Several high profile cases have recently demonstrated that authorities are cracking down harder on alcohol restrictions in stores. Since the law changes in 2012, it has been illegal for supermarkets and grocery stores to display alcohol in “prominent areas.” However, that rule did not kick in until a store applied to extend their liquor licence.
By this stage in 2015, most stores will have either applied for a new licence or be about to do so. This means it is crucial that they comply fully with the legislation. There are a number of community activists and health groups who will forcefully highlight any possible breaches, and councils, the health services and the Police appear to be taking a tougher line across the board. If there ever was a “grace period” while the new laws were bedded in, it is well and truly over.
While the exact definition of “prominent area” is still being debated, authorities are indicating that alcohol displays near the store entrance or near the store exit are not likely to comply.
One health official has referred to “running through a gauntlet of alcohol to get into the store” or “running through a gauntlet of alcohol to get to the checkout.” While this over-states the case (alcohol cannot force a shopper to make a purchase), it does suggest the official position is getting tougher.
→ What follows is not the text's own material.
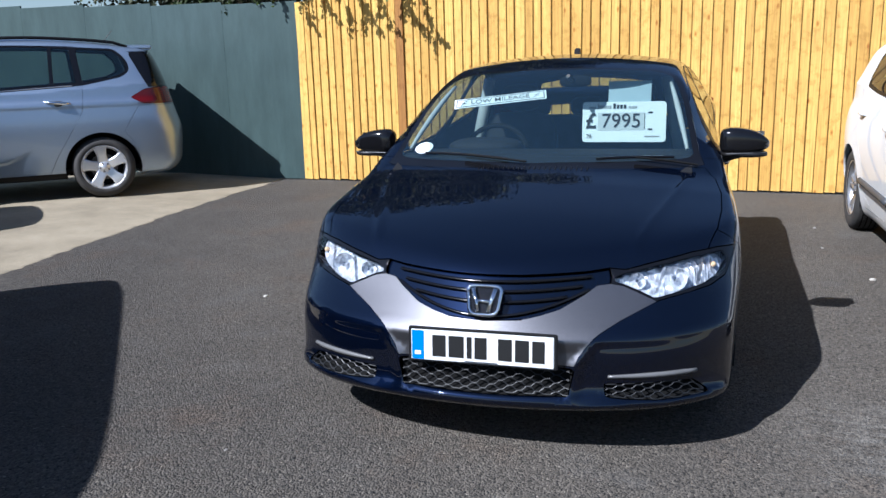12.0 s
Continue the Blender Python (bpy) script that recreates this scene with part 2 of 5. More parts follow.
def lathe_bm(profile, steps=48, bm=None):
    """A profile of (radius, along) turned round the x axis."""
    bm = bm or bmesh.new()
    rings = []
    for k in range(steps):
        a = 2 * math.pi * k / steps
        rings.append([bm.verts.new((x, r * math.cos(a), r * math.sin(a))) for r, x in profile])
    for k in range(steps):
        p, q = rings[k], rings[(k + 1) % steps]
        for i in range(len(profile) - 1):
            bm.faces.new((p[i], p[i + 1], q[i + 1], q[i]))
    bmesh.ops.remove_doubles(bm, verts=bm.verts[:], dist=1e-5)
    bmesh.ops.recalc_face_normals(bm, faces=bm.faces[:])
    return bm


def tube_bm(points, radius, sides=8, bm=None, flat=1.0, up=(0, 0, 1)):
    """A closed tube along points; flat squeezes it along up; radius may be a list."""
    bm = bm or bmesh.new()
    pts = [Vector(p) for p in points]
    rad = radius if isinstance(radius, (list, tuple)) else [radius] * len(pts)
    rings = []
    for i, p in enumerate(pts):
        d = (pts[min(i + 1, len(pts) - 1)] - pts[max(i - 1, 0)]).normalized()
        s = d.cross(Vector(up))
        s = s.normalized() if s.length > 1e-6 else d.orthogonal().normalized()
        u = s.cross(d).normalized()
        rings.append([bm.verts.new(p + rad[i] * (math.cos(a) * s + flat * math.sin(a) * u)) for a in (2 * math.pi * k / sides for k in range(sides))])
    for p, q in zip(rings, rings[1:]):
        for k in range(sides):
            bm.faces.new((p[k], p[(k + 1) % sides], q[(k + 1) % sides], q[k]))
    bm.faces.new(rings[0][::-1])
    bm.faces.new(rings[-1])
    bmesh.ops.recalc_face_normals(bm, faces=bm.faces[:])
    return bm


def ball_bm(rx, ry, rz, at=(0, 0, 0), power=2.0, bm=None, u=24, v=14):
    """A rounded lump; a power over 2 makes it boxier."""
    bm = bm or bmesh.new()
    r = bmesh.ops.create_uvsphere(bm, u_segments=u, v_segments=v, radius=1.0)
    for vert in r["verts"]:
        c = [math.copysign(abs(q) ** (2.0 / power), q) for q in vert.co]
        vert.co = Vector((c[0] * rx + at[0], c[1] * ry + at[1], c[2] * rz + at[2]))
    return bm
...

There is a clear suggestion in recent decisions that shoppers should not have to walk past alcohol if they do not actively seek the product out. The cited rationale behind this policy is to protect children and vulnerable adults from seeing alcohol, and to reduce impulse buying of alcohol.
NARGON does not particularly support this display policy for reasons of principle and practicality. However, it is now the law and needs to be followed. Industry groups, including NARGON, successfully argued for the extended roll-out period precisely to allow stores the time needed to make the required changes. To their credit, the vast majority have done so with no real damage to their trade.
NARGON advises members who have alcohol displays near the entrance or exit of their store to either move the display before applying for a licence extension, or have a developed business plan showing the process of moving the displays in the relatively near future. The official attitude is hardening and objectors have experienced some recent successes which will embolden them further.
One particularly odd part of the 2012 reforms was the prohibition on food or even food promotion in the liquor aisles. At a time where licensed premises are required to offer food with drink, and bottle stores can put chips next to vodka, supermarkets are not allowed to even suggest foods which would go well with certain types of alcohol, far less display that food nearby.
This prohibition seems counter-intuitive as eating is a key way to reduce intoxication.
We should be encouraging people to have food while enjoying a drink, not artificially pretending they are unrelated products.
Wine and food matching has always been popular, with beer and food matching also growing quickly. Supermarkets, as purveyors of food and drink, could play an important role in promoting this trend but instead we have been hamstrung by overregulation.
This issue deserves to be revisited at the first opportunity. Finally, it is disappointing to still see a couple of supermarkets getting caught selling alcohol to under-age customers.
It may be timely to remind management and staff of their clear obligations, and for each checkout to have a sign with the required year of birth for legal purchase to help staff with the (admittedly tricky) maths.